Si, demain, on réussit à remplacer des productions polluantes par des productions propres, comme les nomme justement Jean Gadrey, et si on mesure la productivité du travail, on constatera sans doute une augmentation de la quantité de travail nécessaire pour produire proprement, et il n’y aura diminution de la productivité que si l’augmentation de la quantité de travail (au dénominateur) n’est pas compensée par la hausse de la valeur ajoutée (au numérateur). Mais, de toute façon, la manière de mesurer la productivité du travail ne changera pas, et cela conformément à la définition que reprend avec raison à son compte Jean Gadrey lui-même.

Le problème est ailleurs. Il faut trouver un (ou des) indicateur(s) qui mesure(nt) autre chose que la productivité : ainsi, la qualité du produit, son utilité sa durabilité, son empreinte écologique, etc. Mais vouloir intégrer dans la productivité, donc dans la valeur ajoutée (puisque celle-ci est au numérateur) mesurée monétairement, l’utilité ou la qualité, c’est retomber dans la confusion entre valeur d’usage et valeur d’échange, irréductibles l’une à l’autre, incommensurables entre elles.

J’ai plaidé (voir mon texte « Quand le sage montre la lune, le fou regarde le doigt ») pour qu’on ouvre cette discussion afin d’être en position de moindre faiblesse vis-à-vis de la Commission dirigée par Fitoussi-Stiglitz-Sen qui sont imperméables à cette discussion théorique, nourris qu’ils ont été à la mamelle néo-classique.

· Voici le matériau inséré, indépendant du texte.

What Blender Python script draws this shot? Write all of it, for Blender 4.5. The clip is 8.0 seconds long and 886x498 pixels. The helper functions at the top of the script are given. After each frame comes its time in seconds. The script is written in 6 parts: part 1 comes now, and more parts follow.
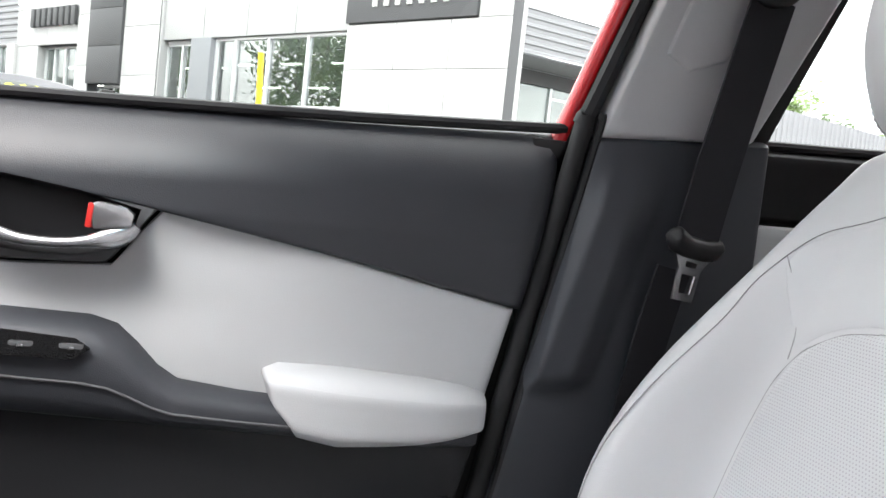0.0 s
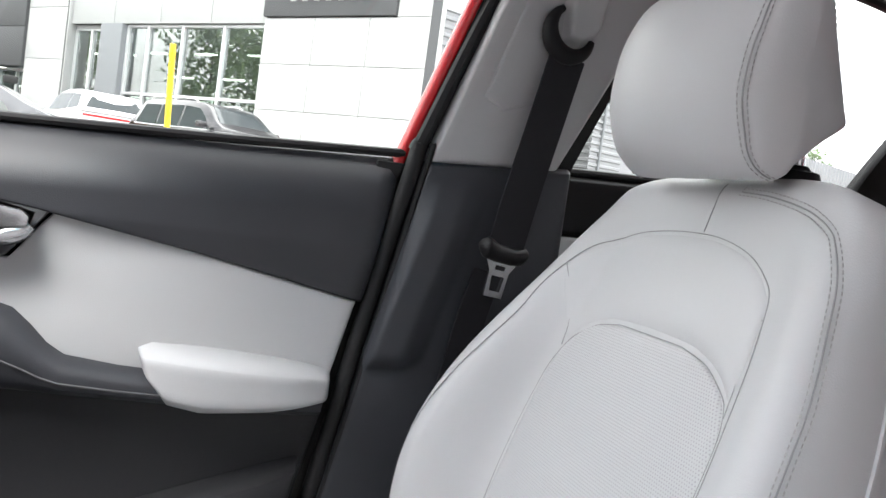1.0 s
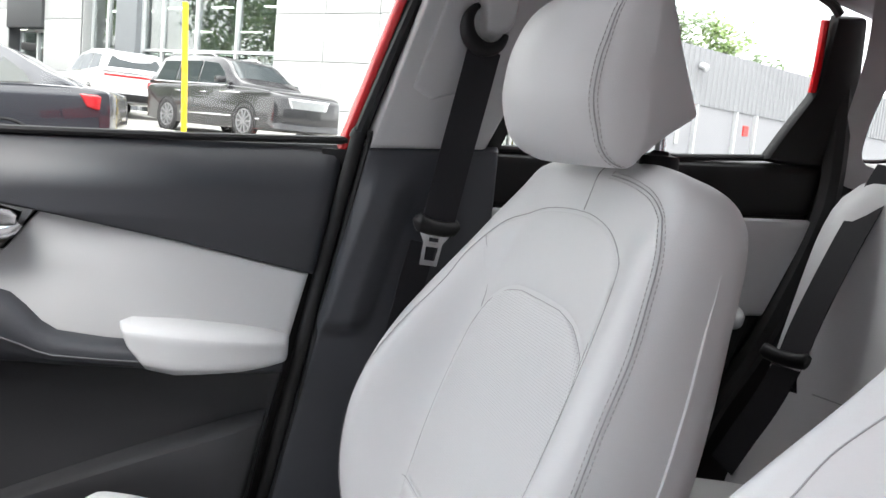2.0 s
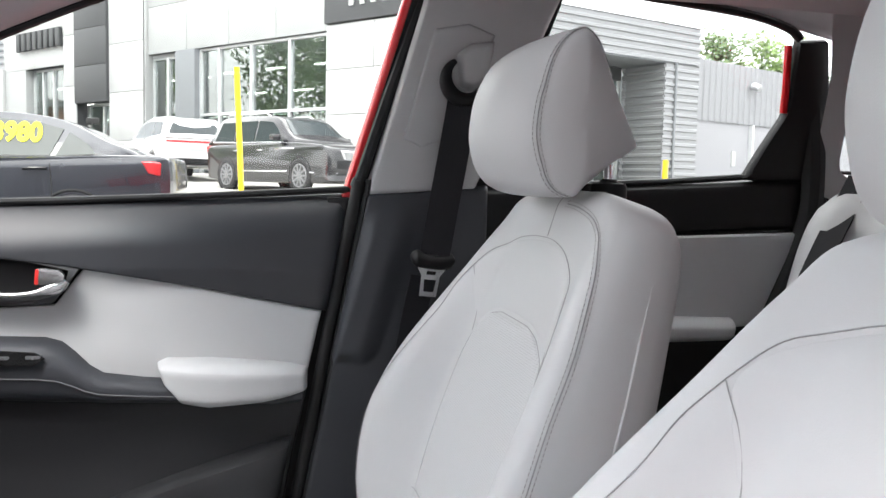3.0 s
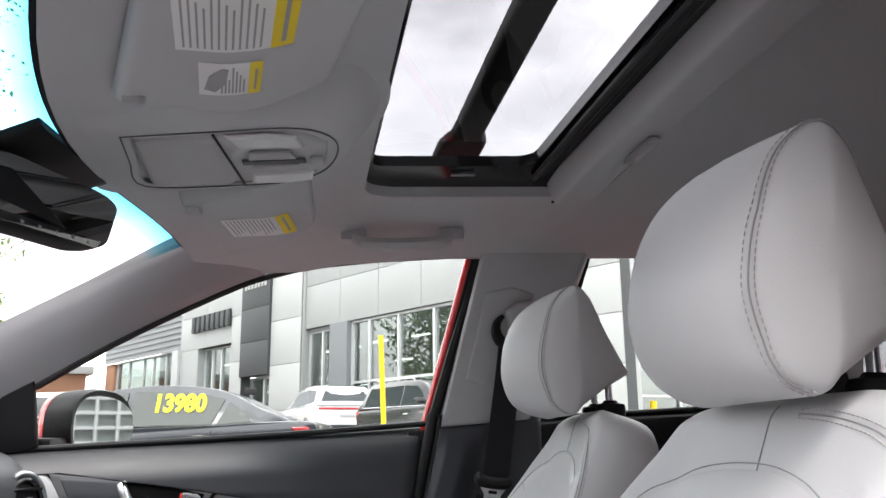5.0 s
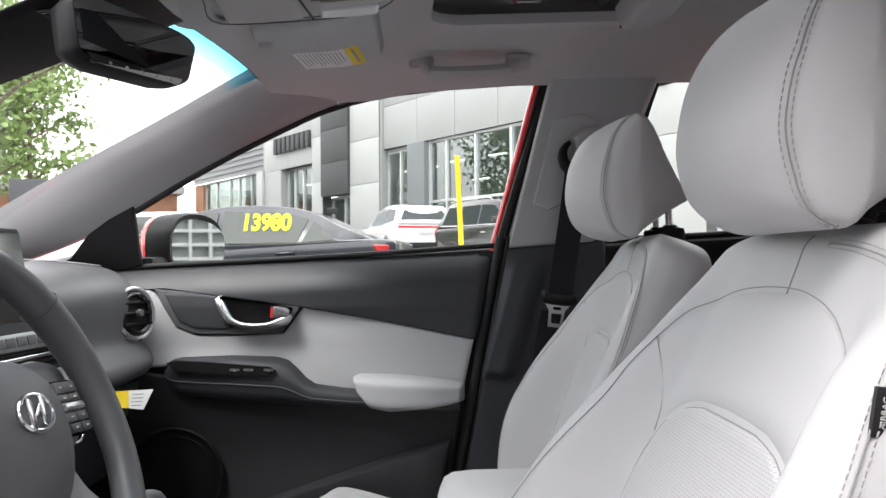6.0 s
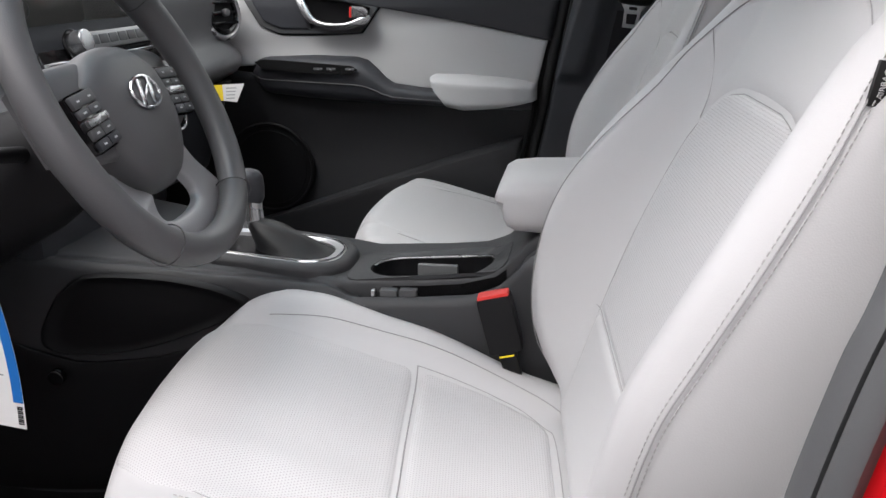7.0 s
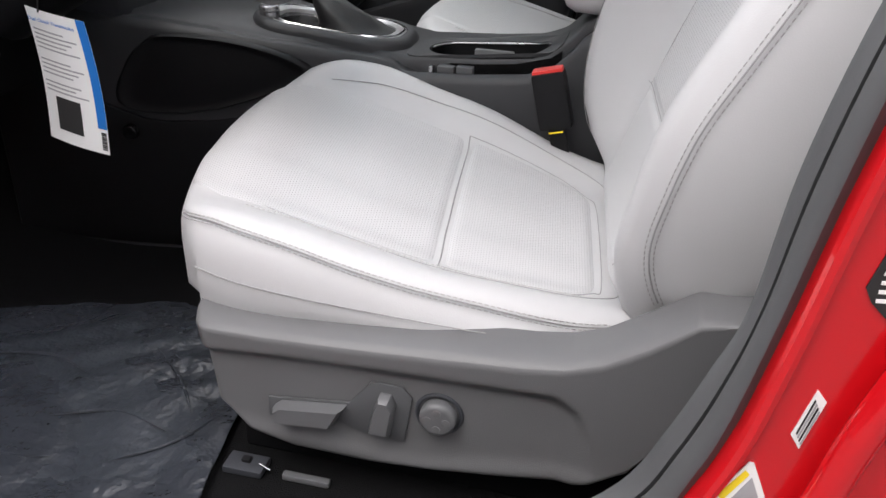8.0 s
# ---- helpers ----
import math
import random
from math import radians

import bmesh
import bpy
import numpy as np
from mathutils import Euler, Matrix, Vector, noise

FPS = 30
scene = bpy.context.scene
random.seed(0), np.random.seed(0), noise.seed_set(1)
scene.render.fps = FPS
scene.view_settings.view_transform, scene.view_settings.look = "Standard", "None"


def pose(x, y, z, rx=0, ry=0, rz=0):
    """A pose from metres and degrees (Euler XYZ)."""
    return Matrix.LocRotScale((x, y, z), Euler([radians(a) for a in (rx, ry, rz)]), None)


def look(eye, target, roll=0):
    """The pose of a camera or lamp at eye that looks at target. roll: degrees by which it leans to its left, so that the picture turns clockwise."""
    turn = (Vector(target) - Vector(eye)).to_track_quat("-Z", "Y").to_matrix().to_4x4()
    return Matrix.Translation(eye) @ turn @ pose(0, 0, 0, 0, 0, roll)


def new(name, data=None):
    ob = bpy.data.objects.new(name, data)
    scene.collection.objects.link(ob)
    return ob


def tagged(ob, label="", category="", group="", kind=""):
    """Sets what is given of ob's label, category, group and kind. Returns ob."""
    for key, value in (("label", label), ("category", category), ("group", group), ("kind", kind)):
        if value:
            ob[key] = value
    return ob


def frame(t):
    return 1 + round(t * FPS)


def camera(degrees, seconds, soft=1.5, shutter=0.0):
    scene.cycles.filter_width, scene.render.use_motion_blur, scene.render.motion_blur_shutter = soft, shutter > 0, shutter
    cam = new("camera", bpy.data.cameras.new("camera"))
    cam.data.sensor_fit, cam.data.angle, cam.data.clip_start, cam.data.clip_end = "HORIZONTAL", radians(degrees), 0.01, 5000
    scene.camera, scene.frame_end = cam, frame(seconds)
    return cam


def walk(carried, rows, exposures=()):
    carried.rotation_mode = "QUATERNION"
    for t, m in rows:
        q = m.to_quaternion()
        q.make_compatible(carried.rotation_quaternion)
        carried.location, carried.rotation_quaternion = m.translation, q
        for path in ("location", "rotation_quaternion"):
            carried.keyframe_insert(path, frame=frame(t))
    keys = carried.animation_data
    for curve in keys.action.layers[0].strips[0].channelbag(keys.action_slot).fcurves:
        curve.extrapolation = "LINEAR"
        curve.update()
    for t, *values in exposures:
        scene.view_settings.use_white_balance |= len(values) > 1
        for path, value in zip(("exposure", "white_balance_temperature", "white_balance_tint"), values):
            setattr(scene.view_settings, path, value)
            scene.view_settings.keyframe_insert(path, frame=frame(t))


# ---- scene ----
cam = camera(56.0, 8.0)
PATH = [
    (0, (-0.191, -0.155, 0.993), (0.234, 1.795, 0.864), 6.1),
    (0.5, (-0.165, -0.222, 0.999), (0.407, 1.693, 0.923), 7.2),
    (1, (-0.156, -0.358, 1.021), (0.462, 1.541, 0.912), 7.8),
    (1.5, (-0.104, -0.478, 1.076), (0.519, 1.410, 0.856), 7.6),
    (1.7, (-0.093, -0.496, 1.082), (0.518, 1.392, 0.833), 7.0),
    (2.8, (-0.029, -0.647, 1.106), (0.4, 1.297, 0.916), 1.3),
    (3, (-0.011, -0.678, 1.096), (0.404, 1.272, 0.935), 1.3),
    (3.5, (0.033, -0.8, 1.073), (0.384, 1.169, 1.044), 1.4),
    (4, (0.071, -0.932, 1.042), (0.32, 1.044, 1.23), 0.3),
    (4.2, (0.083, -0.969, 1.041), (0.296, 0.999, 1.326), -0.0),
    (5.3, (0.108, -1.03, 1.04), (0.121, 0.917, 1.5), -0.6),
    (5.5, (0.107, -1.041, 1.038), (0.088, 0.925, 1.405), -0.5),
    (6, (0.125, -1.079, 1.048), (0.001, 0.917, 1.075), -0.4),
    (6.5, (0.149, -1.124, 1.061), (-0.086, 0.836, 0.735), -0.7),
    (7, (0.16, -1.16, 1.032), (-0.157, 0.708, 0.39), -0.6),
    (7.5, (0.154, -1.211, 0.952), (-0.184, 0.571, 0.108), 0.5),
    (8, (0.167, -1.262, 0.931), (-0.219, 0.466, -0.001), 2.1),
]
walk(cam, [(t, look(eye, target, roll)) for t, eye, target, roll in PATH], [(0, 2.68), (1.0, 2.60), (1.7, 2.62), (2.8, 2.60), (3.5, 2.46), (4.2, 2.22), (5.5, 2.04), (6.5, 1.90), (7.2, 1.66), (8, 1.62)])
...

Cela dit, je partage évidemment la problématique générale de Jean Gadrey sur la transformation qualitative de nos modèles de production et de consommation et sur la diminution des inégalités. Je suis aussi d’accord avec lui quand il dit que « cela n’a aucune raison de réduire la valeur ajoutée globale et l’emploi, bien au contraire ». C’est un argument que j’ai développé face aux partisans de la décroissance du PIB : on ne peut savoir à l’avance si une plus grande qualité de la production se traduira par une moindre ou une plus grande « valeur ajoutée » monétaire. Tout dépendra de l’évolution de la relation entre les quatre variables énumérées ci-dessus (relation toujours vraie puisque c’est une égalité comptable). Et, dans cette évolution, la réduction du temps de travail joue un rôle clé à plusieurs titres : d’abord pour créer un écart entre l’évolution de la production et celle de la productivité, ce qui rend possible la création d’emplois ; ensuite pour transformer progressivement la conception du bien-être. Mais, attention, n’en concluons pas comme Stiglitz qu’il faut introduire le temps libéré dans le PIB : cela n’a strictement aucun sens (voir mon texte « La richesse du loisir n’est pas de la valeur »).

Jean Gadrey écrit qu’un débat existe à gauche entre « ceux qui pensent qu’il faut très vite relancer la croissance (qu’ils qualifient de « verte », crise écologique oblige), et ceux qui estiment qu’il faut « profiter de la crise » pour en finir avec le culte de la croissance et proposer une autre vision du progrès ». Je pense comme lui, mais j’ajoute qu’à l’intérieur de la deuxième catégorie, il y a aussi un débat entre ceux qui font de la croissance quelque chose qui surplombe tout et ceux qui la font procéder du système capitaliste, avec un rapport social bien particulier et une idéologie tout aussi particulière dont la conception du bien-être est une composante essentielle. Donc, ne renversons pas trop le sens de la causalité, même si tout est dans tout et réciproquement. L’enjeu est de sortir du capitalisme, pas seulement de la croissance.